BAGHDAD (Reuters) - Iraq agreed a deal with U.S. energy company Orion on Monday to process natural gas extracted at its giant Nahr Bin Omar oilfield.
The memorandum of understanding, signed in Baghdad by representatives of the oil ministry and the U.S. company, will allow Orion Gas Processors to build facilities to capture the gas from the field located in southern Iraq and to transform it into usable fuels.
Nahr Bin Omar, operated by state-run Basra Oil Co., is producing more than 40,000 barrels per day of oil (bpd) and 25 million cubic feet a day of natural gas.
Iraq continues to flare some of the gas extracted alongside crude oil at its fields because it lacks the facilities to process it into fuel for local consumption or exports.
Orion will capture and process 100 million to 150 million cubic feet/day (mcf) of gas, Oil Minister Jabar al-Luaibi said at the ceremony.
The gas captured will be used to feed power stations and to produce up to 10 million liters of gasoline, equivalent to 32 percent of Iraq’s total imports of the fuel, he said.
Gas flaring across Iraq should end by 2021, he added.
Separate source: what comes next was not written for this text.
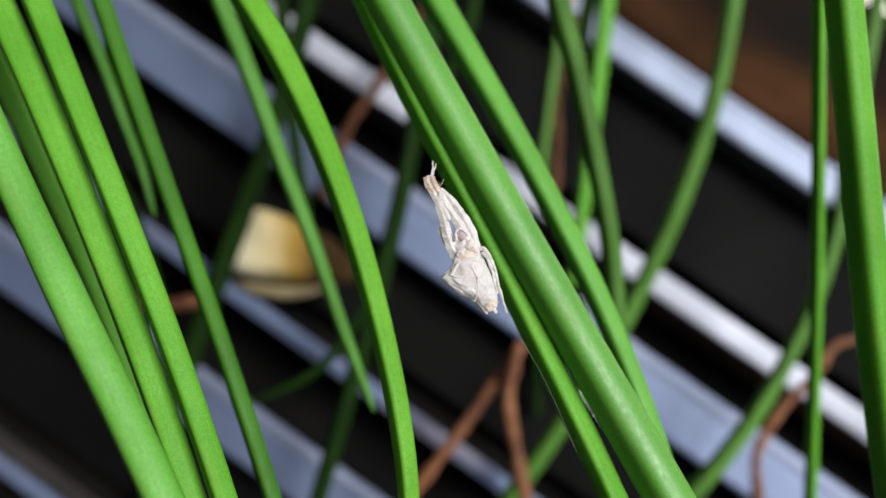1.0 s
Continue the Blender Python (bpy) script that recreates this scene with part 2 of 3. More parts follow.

The minister said he plans to visit Kuwait in February to finalize a deal on exporting Iraqi gas, adding that the selling price of the fuel is yet to be agreed by the two countries.
The two countries are discussing a pipeline project to bring 50 mcf of Iraqi gas per day to Kuwait for ten years, increasing to 200 mcf per day over the period.
The exports, to come from the Rumaila field, would be used as feedstock for a petrochemical plant and pay off Baghdad’s final $4.6 billion in war reparations owed for its 1990 invasion of Kuwait.
Iraq hired Japan’s Toyo Engineering [6330.T] to help build the project.